YOUR GOAL ▸ Reproduce exactly the lines below, from the first one through the line containing "q = m.to_quaternion()", and omit any pictures.

--- begin SOURCE EXCERPT ---

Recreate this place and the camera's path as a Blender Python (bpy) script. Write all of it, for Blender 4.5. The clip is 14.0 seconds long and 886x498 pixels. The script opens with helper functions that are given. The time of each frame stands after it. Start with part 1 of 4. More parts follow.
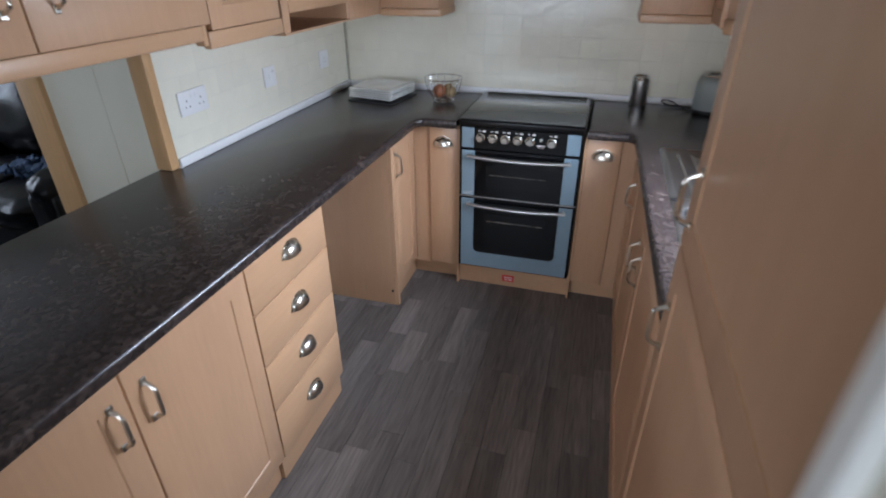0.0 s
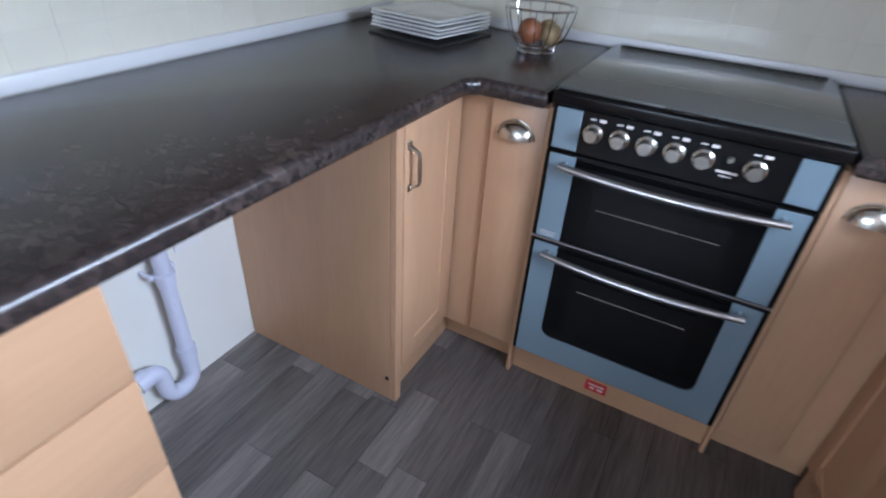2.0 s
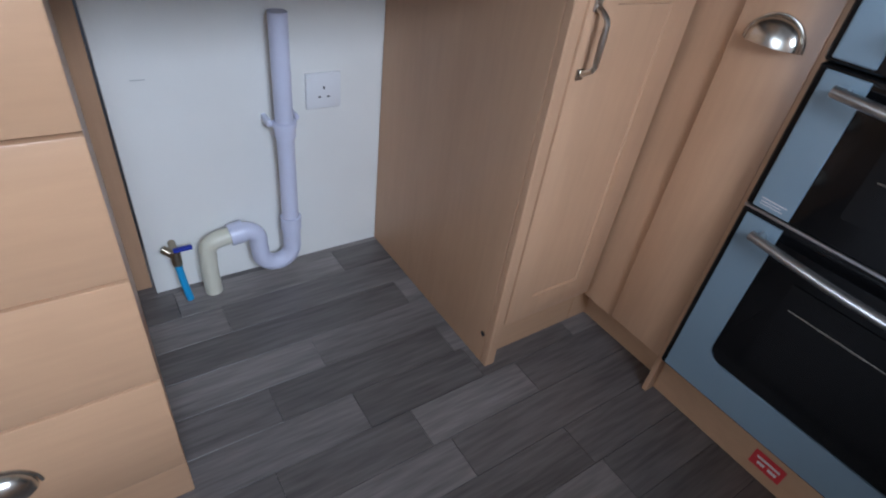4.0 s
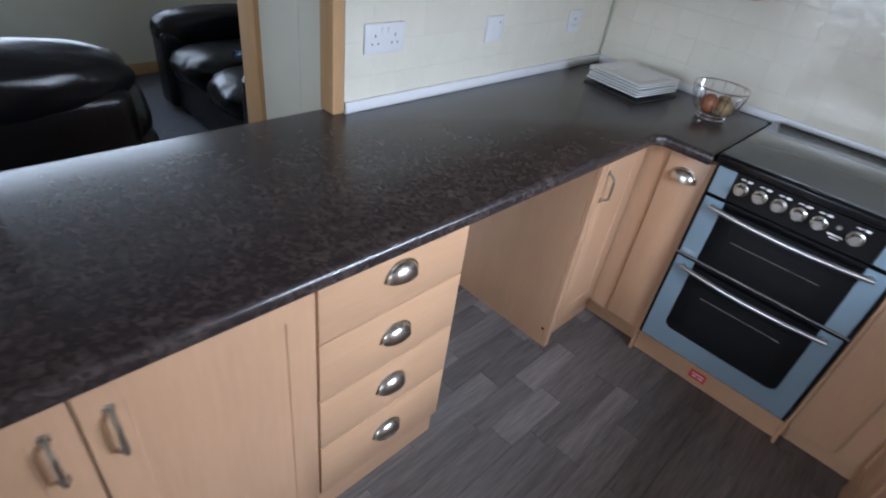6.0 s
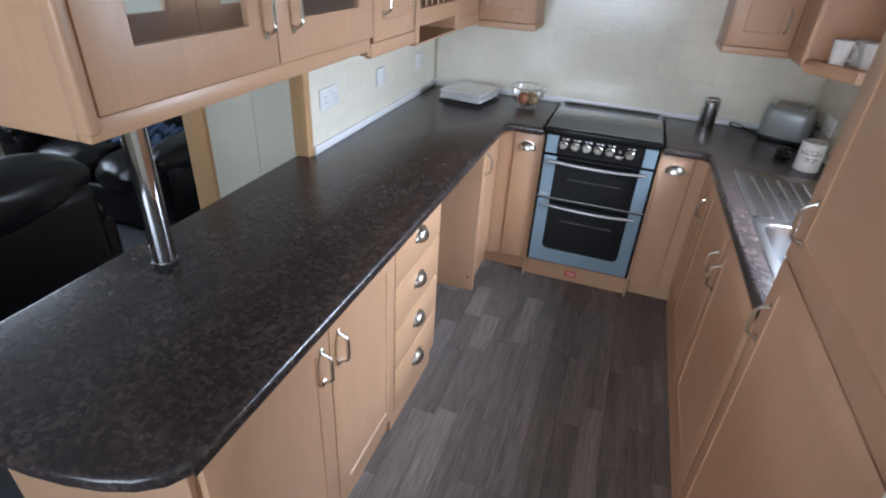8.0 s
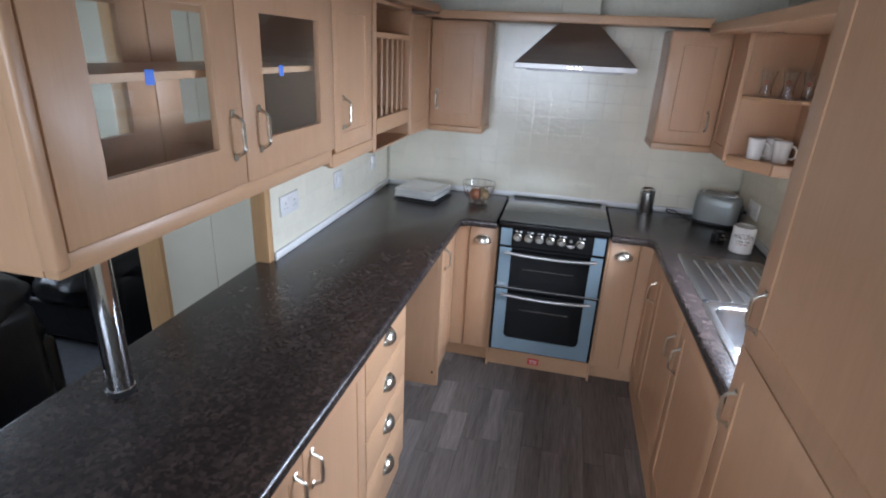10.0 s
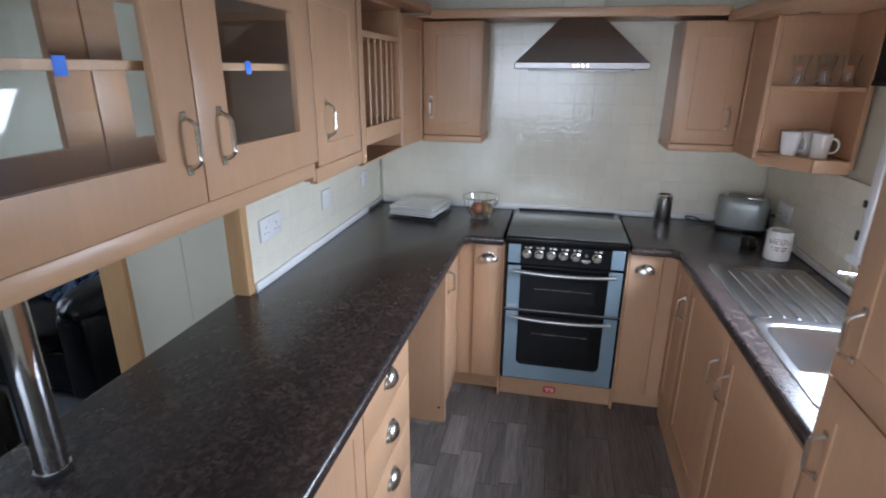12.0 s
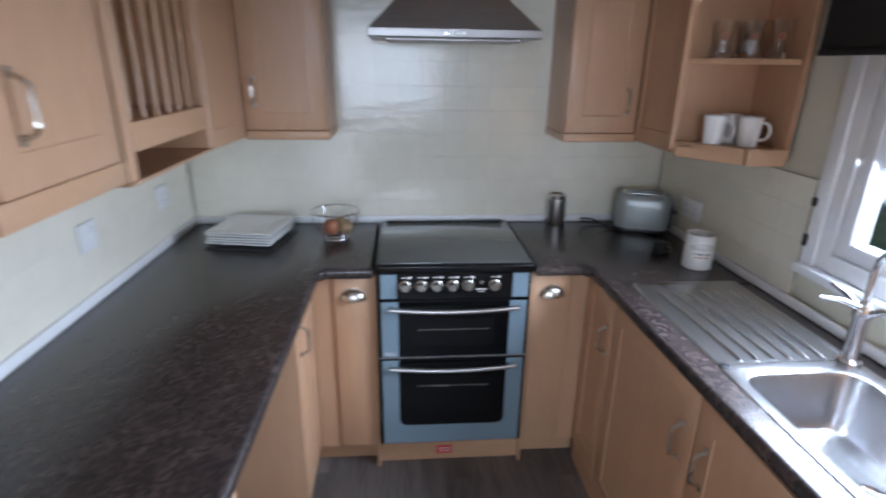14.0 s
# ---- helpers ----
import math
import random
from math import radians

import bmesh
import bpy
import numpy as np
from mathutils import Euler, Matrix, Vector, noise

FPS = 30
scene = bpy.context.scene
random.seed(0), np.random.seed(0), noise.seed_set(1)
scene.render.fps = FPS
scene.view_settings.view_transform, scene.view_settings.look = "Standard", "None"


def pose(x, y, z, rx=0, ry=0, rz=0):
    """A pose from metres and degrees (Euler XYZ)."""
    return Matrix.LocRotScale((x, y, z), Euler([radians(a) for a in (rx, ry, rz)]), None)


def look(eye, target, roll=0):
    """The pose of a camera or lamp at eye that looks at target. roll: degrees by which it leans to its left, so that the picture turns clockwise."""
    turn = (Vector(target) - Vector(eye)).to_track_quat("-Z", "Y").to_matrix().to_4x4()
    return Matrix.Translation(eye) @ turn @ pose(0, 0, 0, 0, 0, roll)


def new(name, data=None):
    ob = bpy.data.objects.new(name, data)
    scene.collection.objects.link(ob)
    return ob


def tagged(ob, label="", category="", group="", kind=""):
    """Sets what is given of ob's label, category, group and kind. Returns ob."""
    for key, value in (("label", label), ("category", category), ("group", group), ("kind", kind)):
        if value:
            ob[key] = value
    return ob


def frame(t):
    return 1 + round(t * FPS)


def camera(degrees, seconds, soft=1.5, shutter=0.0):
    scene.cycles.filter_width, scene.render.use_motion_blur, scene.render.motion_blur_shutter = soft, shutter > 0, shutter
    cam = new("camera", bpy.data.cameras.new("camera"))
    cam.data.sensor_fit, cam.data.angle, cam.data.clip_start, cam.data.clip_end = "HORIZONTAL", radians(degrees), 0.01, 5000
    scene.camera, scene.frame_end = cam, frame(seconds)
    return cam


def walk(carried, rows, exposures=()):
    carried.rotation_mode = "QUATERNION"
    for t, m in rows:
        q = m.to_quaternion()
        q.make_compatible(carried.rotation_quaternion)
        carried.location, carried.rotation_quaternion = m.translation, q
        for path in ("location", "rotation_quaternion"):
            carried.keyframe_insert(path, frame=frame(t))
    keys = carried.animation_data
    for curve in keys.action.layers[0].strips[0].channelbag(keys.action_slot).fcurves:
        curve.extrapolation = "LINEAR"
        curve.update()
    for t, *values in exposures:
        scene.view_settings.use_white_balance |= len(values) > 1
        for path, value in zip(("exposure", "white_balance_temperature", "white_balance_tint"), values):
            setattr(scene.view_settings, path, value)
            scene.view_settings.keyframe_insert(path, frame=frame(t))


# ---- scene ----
cam = camera(80.4, 14.0, soft=2.0, shutter=0.5)
PATH = [
    (0, (2.609, 2.74, 1.58), (2.113, 4.412, 0.601), -0.4),
    (0.5, (2.524, 2.999, 1.539), (1.985, 4.618, 0.496), -0.3),
    (1, (2.466, 3.292, 1.504), (1.847, 4.856, 0.422), 0.0),
    (1.5, (2.357, 3.64, 1.406), (1.703, 5.18, 0.31), 1.1),
    (2, (2.335, 3.925, 1.249), (1.574, 5.41, 0.146), 3.7),
    (2.5, (2.339, 4.109, 1.097), (1.362, 5.446, -0.025), 4.1),
    (3, (2.329, 4.177, 0.949), (1.2, 5.368, -0.195), 6.2),
    (3.5, (2.333, 4.181, 0.936), (1.117, 5.252, -0.237), 8.1),
    (4, (2.336, 4.178, 0.947), (1.069, 5.17, -0.241), 8.4),
    (4.2, (2.339, 4.161, 0.963), (1.066, 5.148, -0.223), 8.8),
    (6.3, (2.435, 3.139, 1.584), (1.458, 4.47, 0.455), 8.6),
    (6.5, (2.412, 3.037, 1.599), (1.508, 4.434, 0.491), 8.5),
    (7, (2.31, 2.767, 1.624), (1.564, 4.273, 0.541), 7.4),
    (7.5, (2.305, 2.526, 1.695), (1.685, 4.104, 0.636), 4.5),
    (8, (2.342, 2.408, 1.703), (1.815, 4.052, 0.693), 3.5),
    (8.5, (2.336, 2.386, 1.729), (1.878, 4.08, 0.769), 3.2),
    (9, (2.334, 2.387, 1.757), (1.913, 4.131, 0.872), 2.7),
    (9.2, (2.326, 2.384, 1.772), (1.924, 4.153, 0.93), 3.3),
    (11.5, (2.218, 2.541, 1.699), (1.829, 4.392, 1.05), 0.8),
    (12, (2.202, 2.64, 1.677), (1.81, 4.492, 1.03), 0.4),
    (12.5, (2.161, 2.806, 1.653), (1.77, 4.657, 1.007), -0.2),
    (13, (2.114, 2.947, 1.636), (1.745, 4.805, 0.994), -0.6),
    (13.5, (2.078, 3.111, 1.631), (1.854, 4.988, 0.979), -0.7),
    (14, (2.097, 3.319, 1.601), (2.25, 5.198, 0.933), 0.9),
]
EXPOSURES = [(0.0, -0.22, 6350, 10), (0.5, -0.17, 5950, 10), (1.5, -0.05, 5850, 10), (3.0, -0.2, 6000, 10), (4.0, -0.52, 6050, 10), (6.5, 0.05, 6150, 10), (7.5, 0.2, 6250, 10), (9.0, 0.15, 6250, 10), (12.5, -0.05, 6250, 10), (14.0, 0.0, 6000, 10)]
walk(cam, [(t, look(eye, target, roll)) for t, eye, target, roll in PATH], EXPOSURES)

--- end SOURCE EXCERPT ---

FINISHED TASK ▸
Recreate this place and the camera's path as a Blender Python (bpy) script. Write all of it, for Blender 4.5. The clip is 14.0 seconds long and 886x498 pixels. The script opens with helper functions that are given. The time of each frame stands after it. Start with part 1 of 4. More parts follow.
0.0 s
2.0 s
4.0 s
6.0 s
8.0 s
10.0 s
12.0 s
14.0 s
# ---- helpers ----
import math
import random
from math import radians

import bmesh
import bpy
import numpy as np
from mathutils import Euler, Matrix, Vector, noise

FPS = 30
scene = bpy.context.scene
random.seed(0), np.random.seed(0), noise.seed_set(1)
scene.render.fps = FPS
scene.view_settings.view_transform, scene.view_settings.look = "Standard", "None"


def pose(x, y, z, rx=0, ry=0, rz=0):
    """A pose from metres and degrees (Euler XYZ)."""
    return Matrix.LocRotScale((x, y, z), Euler([radians(a) for a in (rx, ry, rz)]), None)


def look(eye, target, roll=0):
    """The pose of a camera or lamp at eye that looks at target. roll: degrees by which it leans to its left, so that the picture turns clockwise."""
    turn = (Vector(target) - Vector(eye)).to_track_quat("-Z", "Y").to_matrix().to_4x4()
    return Matrix.Translation(eye) @ turn @ pose(0, 0, 0, 0, 0, roll)


def new(name, data=None):
    ob = bpy.data.objects.new(name, data)
    scene.collection.objects.link(ob)
    return ob


def tagged(ob, label="", category="", group="", kind=""):
    """Sets what is given of ob's label, category, group and kind. Returns ob."""
    for key, value in (("label", label), ("category", category), ("group", group), ("kind", kind)):
        if value:
            ob[key] = value
    return ob


def frame(t):
    return 1 + round(t * FPS)


def camera(degrees, seconds, soft=1.5, shutter=0.0):
    scene.cycles.filter_width, scene.render.use_motion_blur, scene.render.motion_blur_shutter = soft, shutter > 0, shutter
    cam = new("camera", bpy.data.cameras.new("camera"))
    cam.data.sensor_fit, cam.data.angle, cam.data.clip_start, cam.data.clip_end = "HORIZONTAL", radians(degrees), 0.01, 5000
    scene.camera, scene.frame_end = cam, frame(seconds)
    return cam


def walk(carried, rows, exposures=()):
    carried.rotation_mode = "QUATERNION"
    for t, m in rows:
        q = m.to_quaternion()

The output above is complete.